THE EARLY DAYS OF SPUTNIK


WILLIAM H. GUIER and GEORGE C. WEIFFENBACH


When Sputnik I was launched on Friday, October 4, 1957, we followed the news of the orbiting Sputnik with high interest but with little thought of personal involvement. The following Monday, at APL, former staff member Bob Bogle reminded us that APL was a laboratory with the capability of receiving the satellite signals and understanding the telemetry code to obtain useful information. He also pointed out that, surprisingly, there seemed to have been no serious effort at APL involving Sputnik over the weekend. Presumably everyone, like us, assumed somebody else would be "at it."

That first Monday evening there was hardly a receiver/antenna combination at the Laboratory that did not have a group trying to receive the Sputnik signals. We had one distinct advantage over other groups: one of us was completing a Ph.D. dissertation in microwave spectroscopy and had a high-quality communication receiver and the necessary understanding of how to make precision frequency measurements. Because of the fortunate happenstance that the Beltsville, Md. WWV 20-MHz-standard hroadcast was at nearly the Sputnik frequency, the output from the receiver could be made to be the audible difference between the WWV standard and the Sputnik signal. Superimposed was the WWV timing signal.

That first evening was fun! Hams were listening and talking "all over the bands" about the launch and exchanging information about when it would be over various locations. At one point our search picked up a broadcast by the Russians (in English on one of the ham bands) that listed times of passage over major cities around the world, including Washington, D.C. We now knew when to listen! Also, during that period we had sufficiently refreshed our memories on the subject of orbital mechanics to have a good idea of what the satellite's period (95 minutes) and inclination (approximately equal to 64 degrees) must be and to estimate the number and grouping of successive passes available at our latitude.

Our first reception of the Sputnik seemed only a momentary triumph when we realized that there was no telemetry on the 20 MHz signal, just a pure tone that at first appeared to wander in frequency by a surprisingly large amount. After about 5 minutes, it was unmistakably clear that the wandering was the moving Sputnik's Doppler shift, which we were by then recording with precise frequency and time information. Without a telemetry signal to play with, we turned to considering the Doppler shift and the information that might be gained from it.

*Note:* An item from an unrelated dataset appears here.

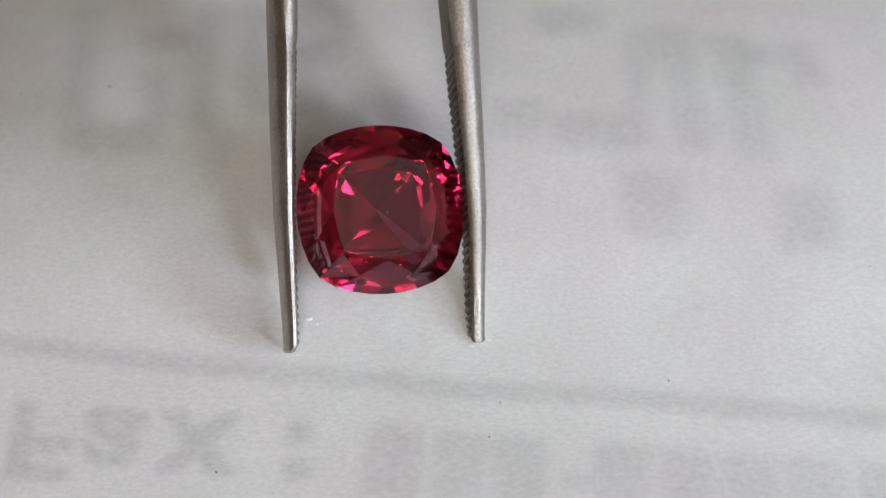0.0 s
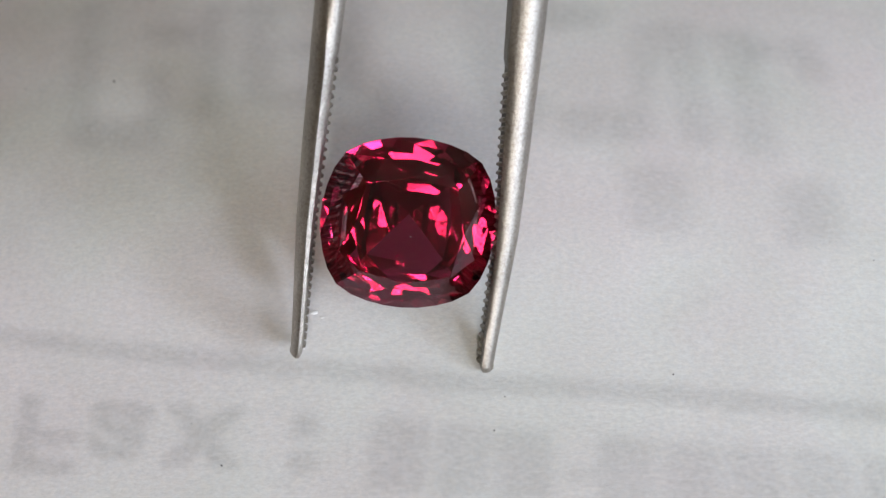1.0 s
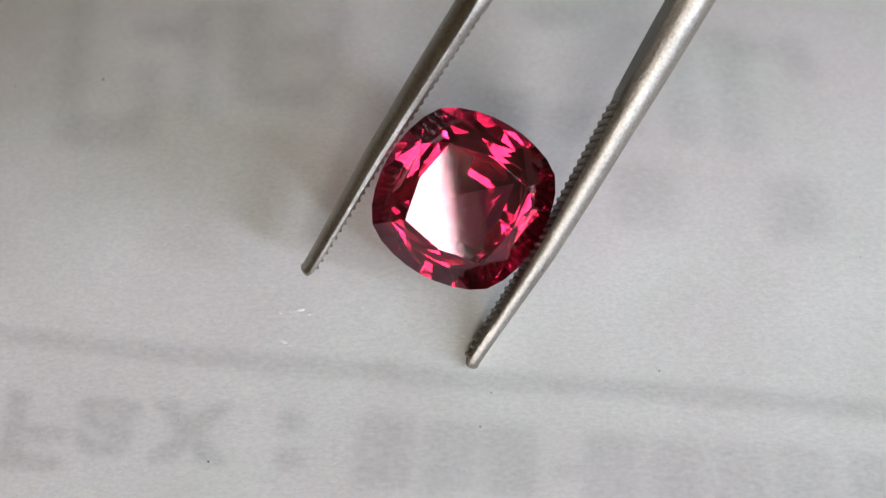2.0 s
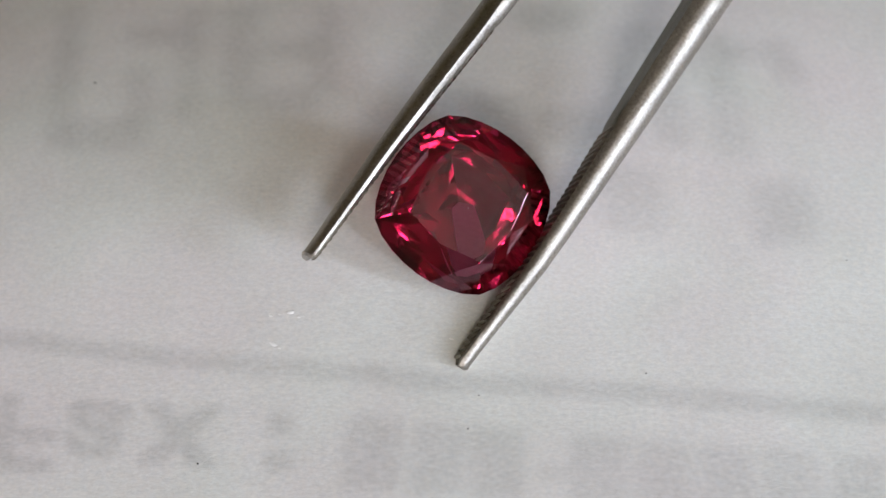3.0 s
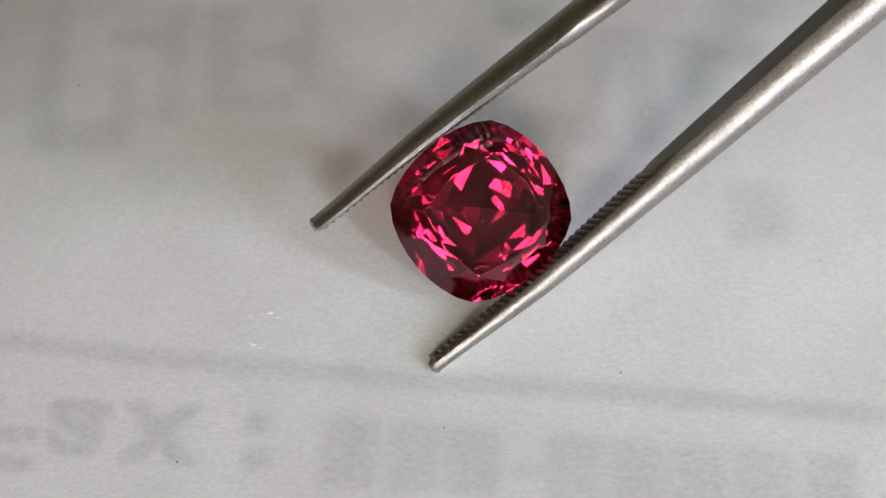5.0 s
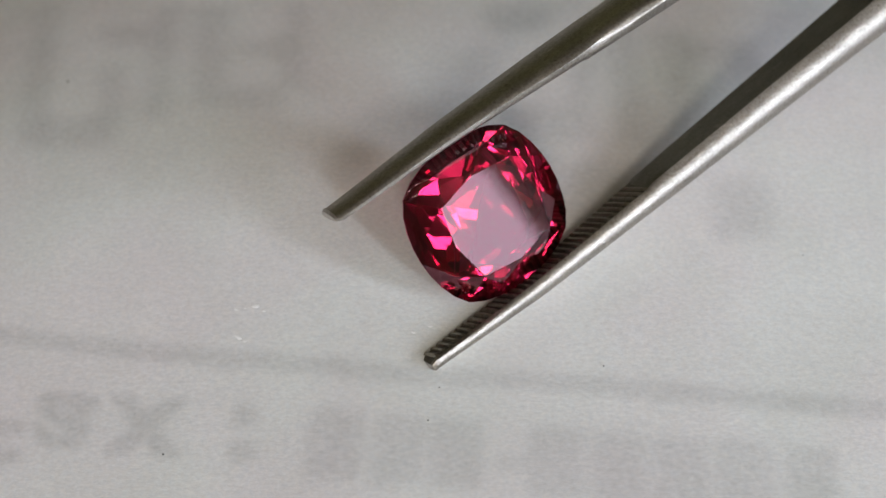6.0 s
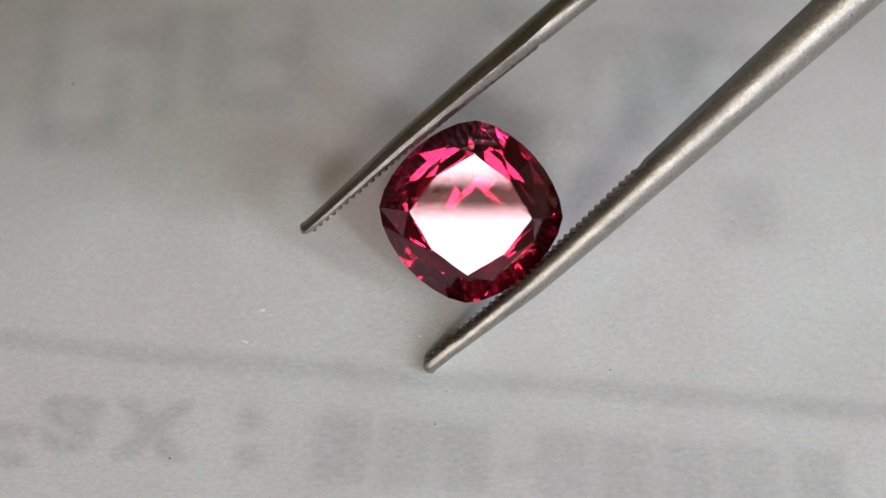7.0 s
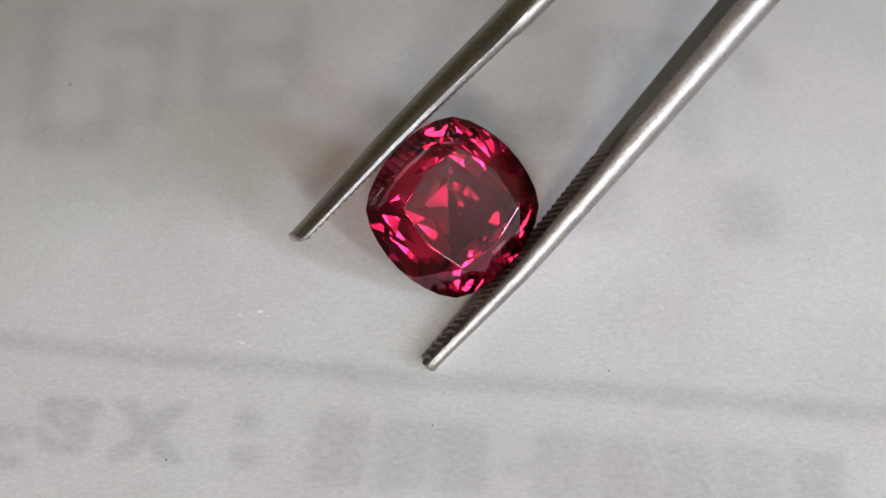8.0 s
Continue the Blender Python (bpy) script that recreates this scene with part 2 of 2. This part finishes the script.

We "borrowed" a General Radio wave analyzer from Ed Cochran's laboratory, and by playing the recorded signals back at different frequency settings (approximately equal to 2 Hz bandwidth), we obtained accurate (digital) frequency versus time data. Using those data, it was a natural step to refine the estimates of time of closest approach of the satellite to our antenna. After some laborious hand calculations on a Frieden mechanical calculator, we refined the period of the satellite orbit. Within a few days we were making the most accurate predictions of the next times of signal appearance and were phoning such "alert times to Vanguard Headquarters in Washington, which had set up an information clearing house for Sputnik fact and folklore.

To our disappointment, the signals stopped after a few days because of the limited storage battery capacity in the Sputnik I, and we were left with only the data we had taken and the typical post-adventure letdown one feels after an intensive effort. Now we could use our professional thinking, the outstanding Laboratory resources, and the support of the Director and Management to place our "stunt" on an accurate quantitative basis. Without yet having a clear idea of an application for such a capability, we joined with the Laboratory's new Digital Computing Center, in particular with Charley Bitterli and his colleagues who helped greatly in computer processing the Doppler data to obtain better orbital parameters and to generate alert times. Laboratory specialists in receivers and antennas (Harry Zink in particular) helped to improve the accuracy and reduce the labor of Doppler data reduction.

To our great joy, the Russians launched Sputnik II on November 3, 1957, so we had a renewed interest in tracking "live" satellites. With the processing power available with the digital computer, we were able to try relatively complex experiments with the Doppler data, including determinations of the Sputnik transmitter frequency, a correction for ionospheric refraction (Sputnik II broadcast on both 20 and 40 MHz), and several different methods for parameterizing the satellite's motion that were more suitable for near- earth satellites than for planetary motion.

The following step was the giant one: Dr. Frank T. McClure conceived both the inverse process of using Doppler information for navigation and the major components of an operational navigation system. Together, he and Dr. R. B. Kershner completed the conceptual design of the Transit Navigation Satellite System, which remains basically unchanged today.